Il reste essentiel, concernant vos investissements, de ne pas vous laisser guider par l'émotion : que ce soit par la panique provoquée par les hausses de taux et les pertes subséquentes sur le portefeuille obligataire, ou par l’optimisme lié au rally soutenu par l’IA. La même philosophie continue de s'appliquer aux investisseurs : restez toujours investis dans le marché avec un portefeuille d'investissement large et diversifié à l'échelle mondiale qui correspond à votre profil de risque.

Dans nos fonds essentiels, nous assurons d’une part un équilibre sain incluant suffisamment d'instruments sous-jacents qui servent de tampon partiel en cas de nouvelle baisse des marchés.

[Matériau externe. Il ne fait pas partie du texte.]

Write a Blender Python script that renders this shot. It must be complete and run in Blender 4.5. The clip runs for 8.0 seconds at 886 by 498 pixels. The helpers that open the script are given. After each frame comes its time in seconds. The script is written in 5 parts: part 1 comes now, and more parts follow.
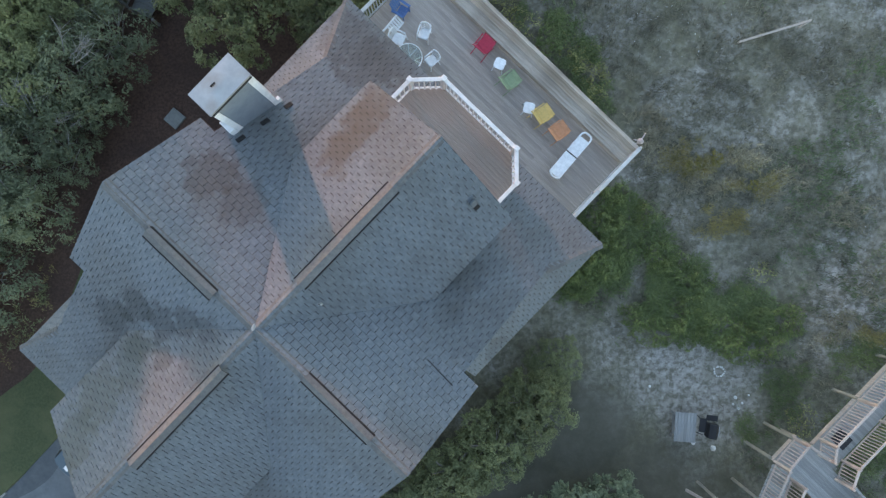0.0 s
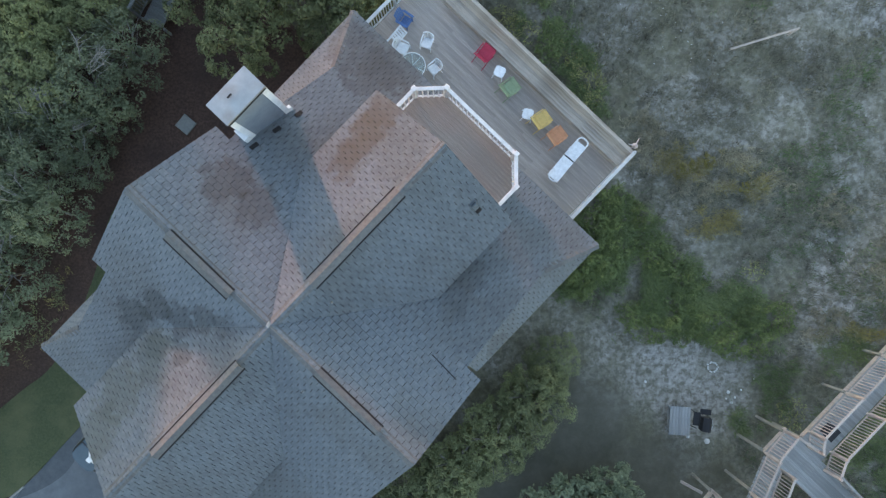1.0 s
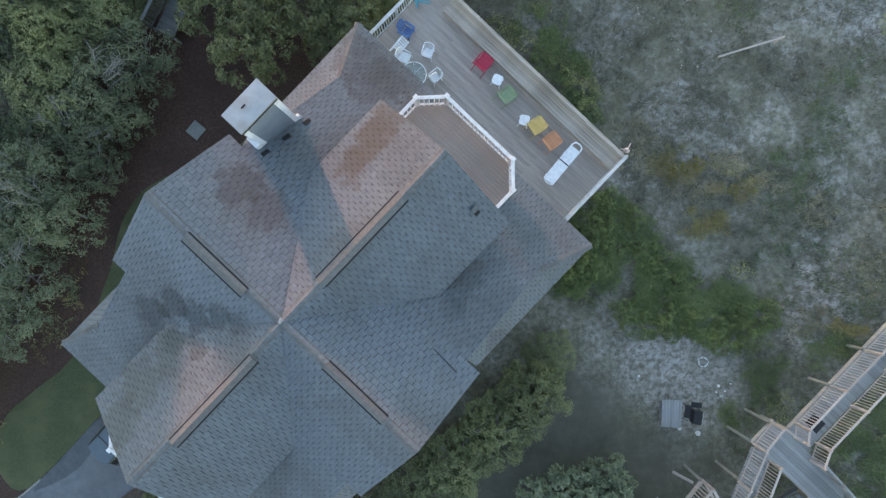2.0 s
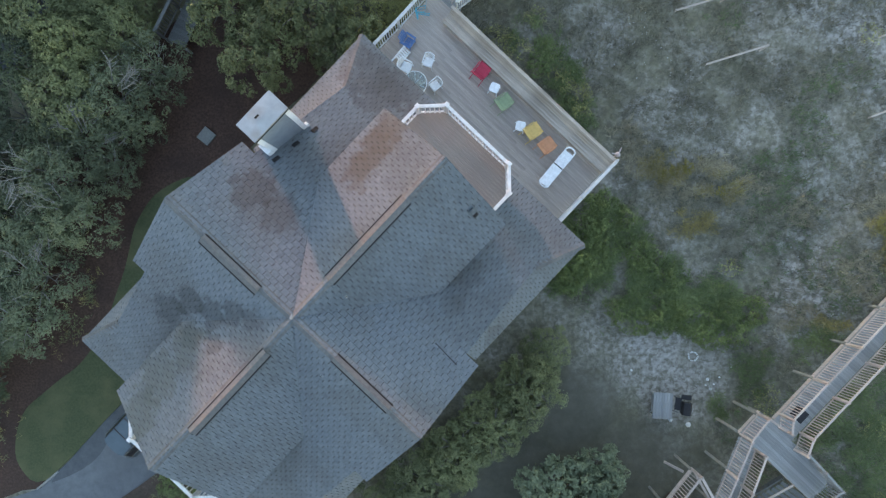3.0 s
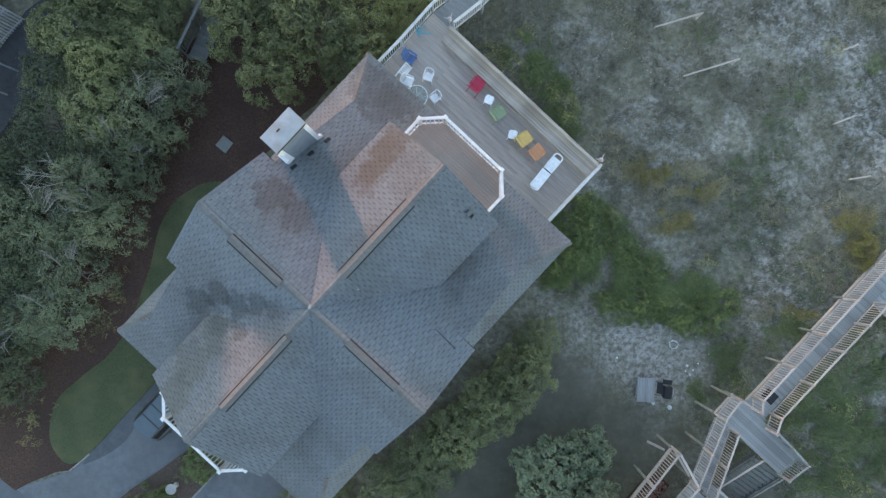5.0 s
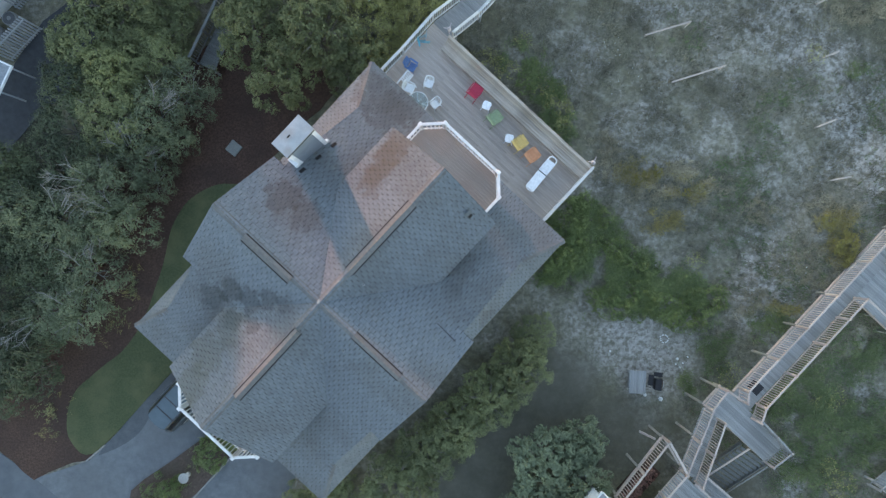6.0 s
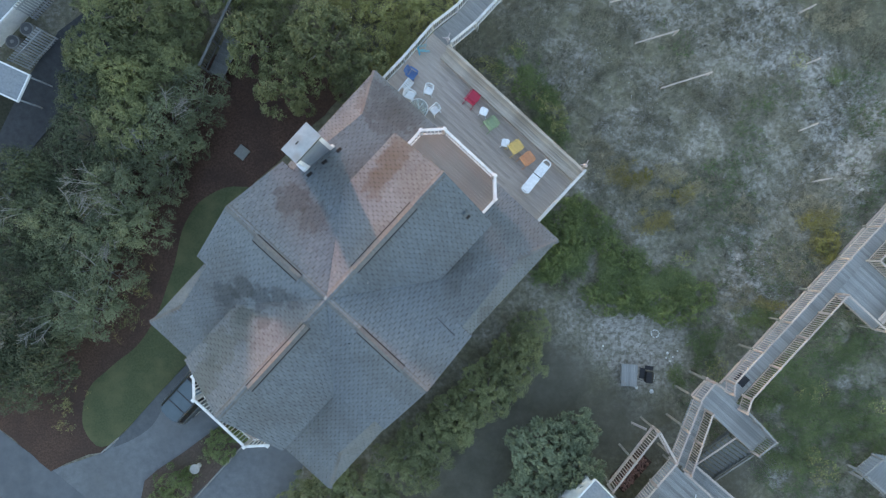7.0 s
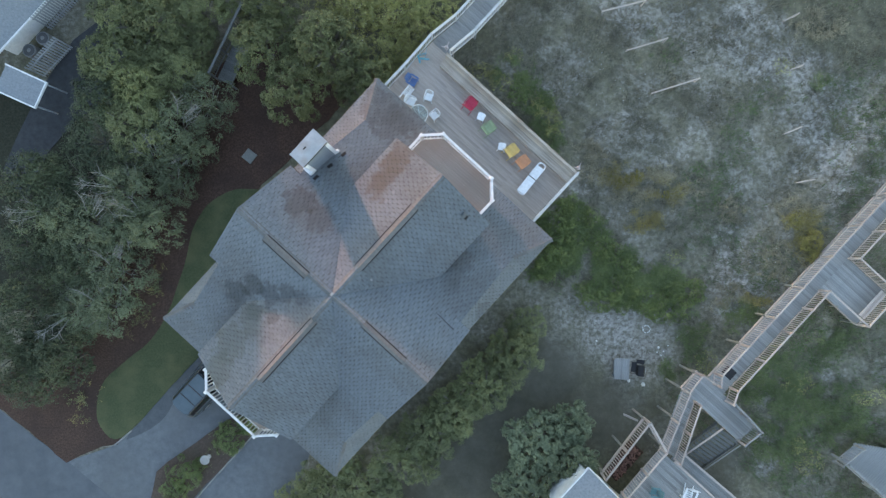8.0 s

D'un autre côté, nous veillons à être positionnés pour profiter d’une reprise comme celle que nous avons connue cette année sur les actions. C'est au moins aussi important.

Nous restons entièrement concentrés sur la gestion attentionnée et professionnelle des investissements de nos clients. Tous les jours et en toutes circonstances. Et surtout dans le contexte exceptionnel d'aujourd'hui.